Understanding Truth Proofs in relation to proof tables

Question

I have been doing discrete structures and learning truth proofs and the sort (ETC. ((A→B)∨B)→C, (¬p→q)⊕¬q, etc, can know how those work and how to arrive at an answer, however recently things similar to

A→B 
B→C     A∨¬B
B       ¬A
____    ____
A→C     ????
??? 

have appeared and I cannot find any information on that format or how to solve it on google, nor was I given any information about it and how to solve it, as such It is new and I do not know how to approach it. The closest I found to a similar source was google books on theories of computation and automata and algebra textbooks which seemed to reference them as matrices. I tried doing each truth table separate but could not find a pattern to link it.
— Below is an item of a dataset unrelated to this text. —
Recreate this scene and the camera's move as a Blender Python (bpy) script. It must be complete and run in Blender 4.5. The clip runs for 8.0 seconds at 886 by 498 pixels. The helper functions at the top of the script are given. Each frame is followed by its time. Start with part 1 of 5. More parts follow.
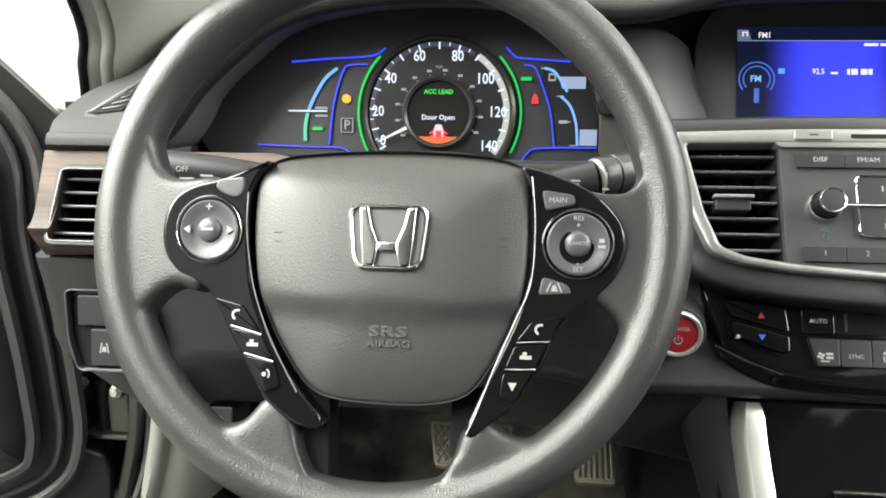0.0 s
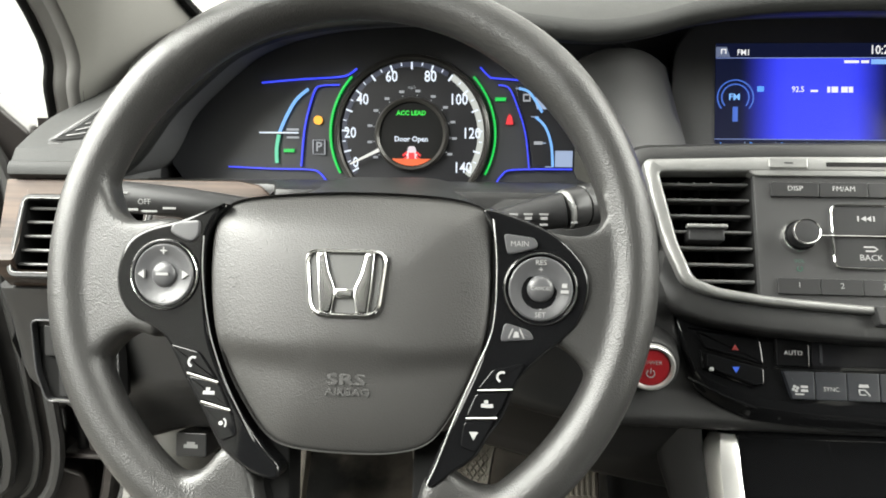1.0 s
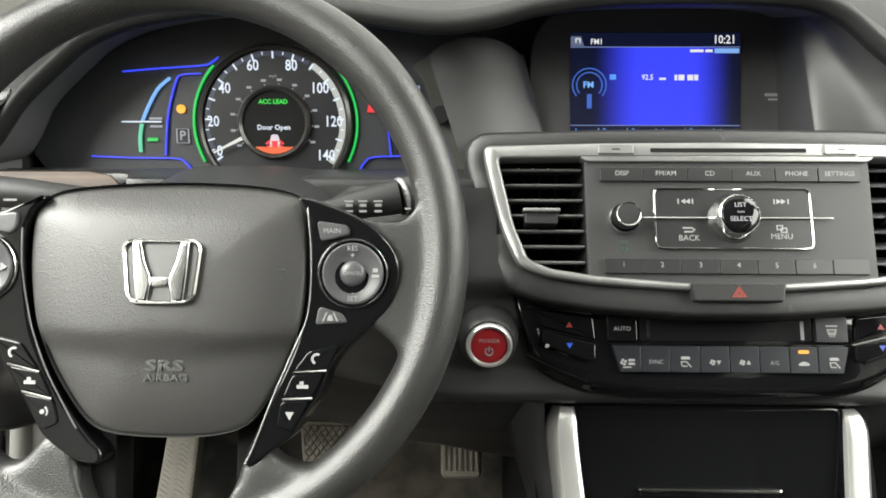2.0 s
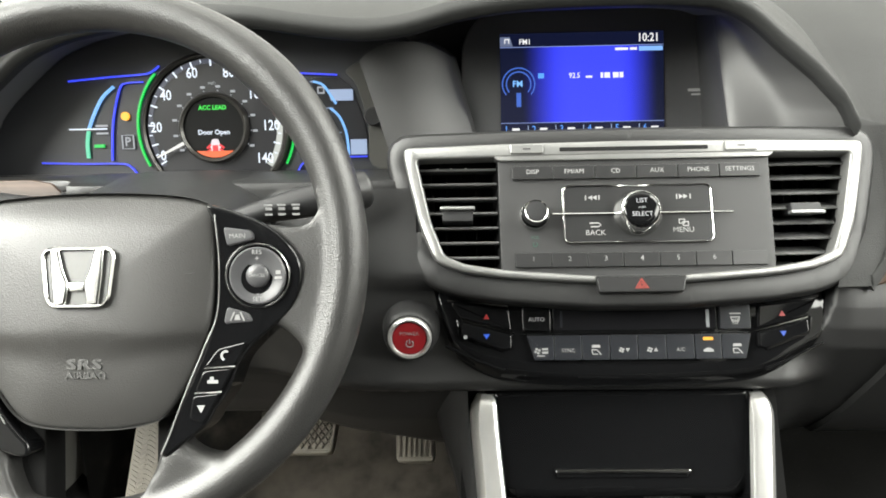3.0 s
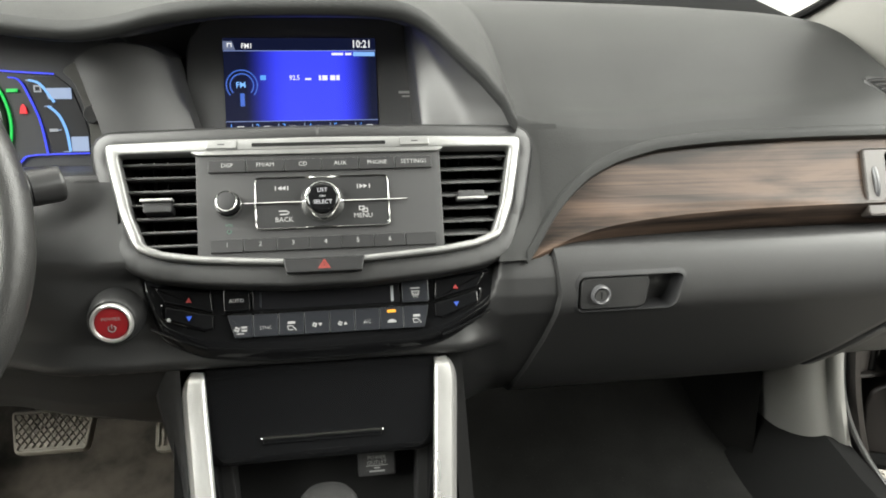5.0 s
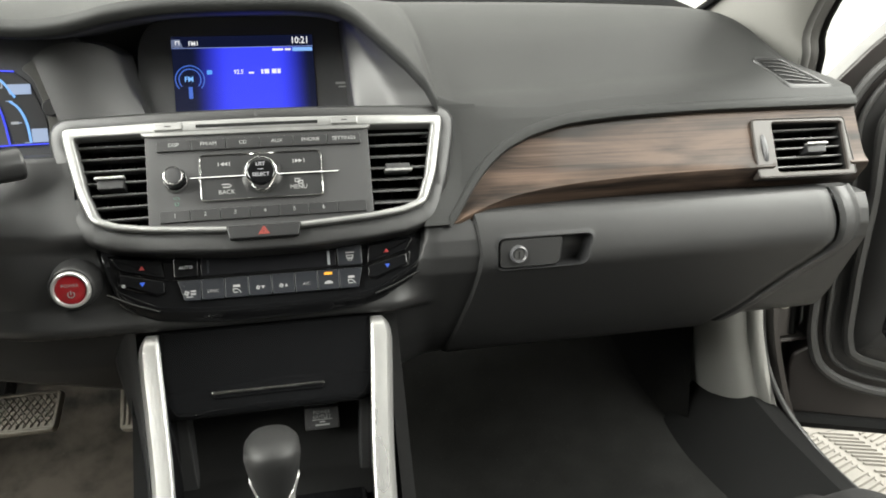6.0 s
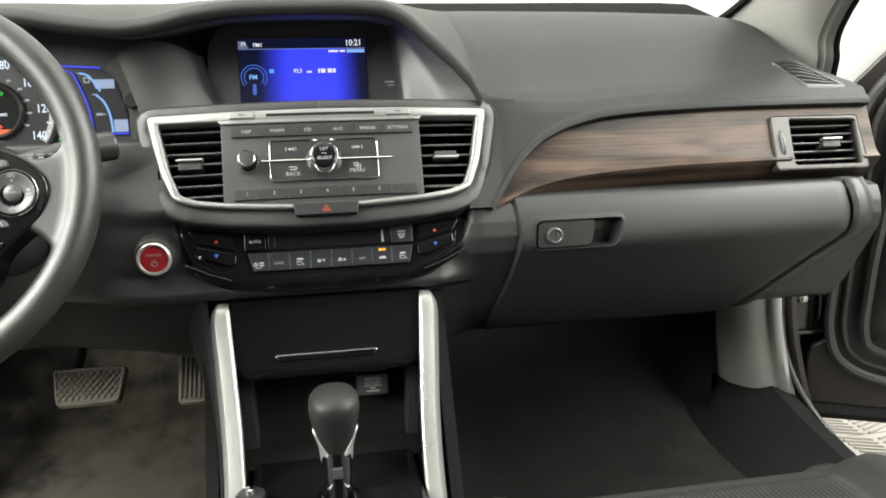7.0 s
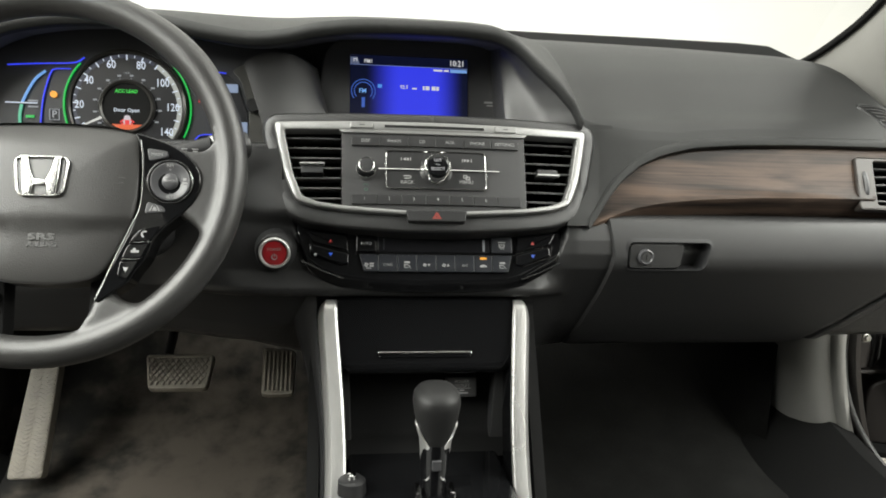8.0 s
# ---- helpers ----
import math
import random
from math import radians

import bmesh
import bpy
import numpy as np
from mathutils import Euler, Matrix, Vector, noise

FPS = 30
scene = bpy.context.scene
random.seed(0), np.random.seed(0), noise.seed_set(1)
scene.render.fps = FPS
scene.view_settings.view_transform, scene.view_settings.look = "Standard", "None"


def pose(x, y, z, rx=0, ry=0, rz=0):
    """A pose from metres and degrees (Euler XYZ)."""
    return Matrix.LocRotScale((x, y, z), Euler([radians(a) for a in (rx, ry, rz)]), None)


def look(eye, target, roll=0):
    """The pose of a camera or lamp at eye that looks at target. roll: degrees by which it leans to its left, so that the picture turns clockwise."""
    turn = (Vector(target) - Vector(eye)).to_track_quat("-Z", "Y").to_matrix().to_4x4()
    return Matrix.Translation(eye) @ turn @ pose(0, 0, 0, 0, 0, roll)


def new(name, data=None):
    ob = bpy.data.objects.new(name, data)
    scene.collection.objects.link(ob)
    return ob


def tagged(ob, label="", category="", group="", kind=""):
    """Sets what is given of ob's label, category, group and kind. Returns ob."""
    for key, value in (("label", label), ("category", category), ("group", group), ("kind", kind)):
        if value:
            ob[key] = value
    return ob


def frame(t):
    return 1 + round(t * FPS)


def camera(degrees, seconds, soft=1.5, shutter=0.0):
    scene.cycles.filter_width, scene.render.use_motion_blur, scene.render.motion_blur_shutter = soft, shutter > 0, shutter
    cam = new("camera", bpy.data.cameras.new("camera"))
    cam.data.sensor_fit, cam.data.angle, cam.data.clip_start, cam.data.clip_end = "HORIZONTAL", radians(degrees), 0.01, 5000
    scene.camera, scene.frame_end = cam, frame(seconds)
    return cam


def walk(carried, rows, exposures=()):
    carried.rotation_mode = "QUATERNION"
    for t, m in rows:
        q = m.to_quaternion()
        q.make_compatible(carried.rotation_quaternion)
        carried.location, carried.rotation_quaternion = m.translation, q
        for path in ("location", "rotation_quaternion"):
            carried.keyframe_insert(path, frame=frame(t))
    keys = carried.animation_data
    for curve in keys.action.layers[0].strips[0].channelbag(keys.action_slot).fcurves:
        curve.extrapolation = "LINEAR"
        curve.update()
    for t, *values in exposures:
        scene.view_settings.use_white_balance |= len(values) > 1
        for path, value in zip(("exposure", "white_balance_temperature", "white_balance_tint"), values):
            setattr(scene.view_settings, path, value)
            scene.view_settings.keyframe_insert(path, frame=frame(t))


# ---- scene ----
cam = camera(62.3, 8.0, soft=1.8)
PATH = [
    (0, (0.032, 0.009, 1.079), (-0.151, 1.954, 0.651), 0.4),
    (0.5, (0.055, 0.012, 1.087), (-0.141, 1.946, 0.619), 0.1),
    (1, (0.053, 0.029, 1.109), (-0.125, 1.968, 0.651), 0.0),
    (1.5, (0.087, 0.03, 1.115), (-0.039, 1.964, 0.622), -0.1),
    (1.7, (0.108, 0.026, 1.113), (0.058, 1.963, 0.617), 0.5),
    (3, (0.206, -0.009, 1.131), (0.148, 1.916, 0.593), -1.3),
    (3.5, (0.241, -0.017, 1.133), (0.25, 1.908, 0.591), -0.7),
    (4, (0.276, -0.034, 1.133), (0.37, 1.889, 0.592), -0.0),
    (4.5, (0.308, -0.055, 1.132), (0.489, 1.862, 0.59), 0.2),
    (5, (0.347, -0.086, 1.133), (0.662, 1.815, 0.595), 0.0),
    (5.2, (0.366, -0.1, 1.131), (0.721, 1.794, 0.596), -0.3),
    (6.3, (0.38, -0.206, 1.084), (0.746, 1.704, 0.616), -2.0),
    (6.5, (0.36, -0.218, 1.077), (0.697, 1.699, 0.616), -2.3),
    (7, (0.333, -0.256, 1.071), (0.669, 1.668, 0.642), -1.3),
    (7.5, (0.296, -0.29, 1.064), (0.604, 1.646, 0.668), -0.1),
    (8, (0.234, -0.292, 1.064), (0.513, 1.654, 0.699), 2.2),
]
EXPOSE = [(0, 0.36), (0.5, 0.63), (1.0, 0.36), (1.5, 0.06), (3.0, 0.43), (3.5, 0.45), (4.5, 0.60), (5.0, 0.41), (6.5, 0.30), (7.0, 0.24), (7.5, 0.15), (8.0, -0.26)]
walk(cam, [(t, look(eye, target, roll)) for t, eye, target, roll in PATH], EXPOSE)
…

Sources or examples as for how to deal with this sort of proof are appreciated. I have never come across this layout before, I very well may be something I know, just in a new format. Thanks for any relevant help in advance.

Answer 1

There are two ways to prove things in logic:

1. by computing the value for all inputs and then verifying it's a tautology
2. by using a proof system to manipulate the formulae to show it's a tautology

You are used to approach 1. It is easy to understand and concrete. Approach 2 is more abstract and more difficult. To execute proofs in a proof system, you must first fix the proof system. This means declaring some axioms and rules of logical deduction.

For instance, a simple system can be found here:

1. A→(B→A)
2. (A→(B→C))→((A→B)→(A→C))
3. (¬A→¬B)→(B→A)
4. Deduction is by Modus Ponens: A, A → B | B

In this system, your proof might look like this:

1. A→B, B→C, B | (A→(B→C))→((A→B)→(A→C))       (2)
2. A→B, B→C, B | (B→C)→(A→(B→C))               (1)
3. A→B, B→C, B | A→(B→C)                       MP on 2. and hypothesis B→C
4. A→B, B→C, B | (A→B)→(A→C)                   MP on 1. and 3.
5. A→B, B→C, B | A→C                           MP on 4. and hypothesis A→B

At each step, you either introduce a new instance of one of your axioms or you apply your rule of deduction to produce a new line. From then on, you can use the lines so derived to derive new lines, until you derive the intended result.

Your second one doesn't make a lot of sense since you can't prove something that hasn't been claimed. If you get something like that I suggest you just fill in the blank with something easy to prove, like true, and then state true in the proof and be done with it.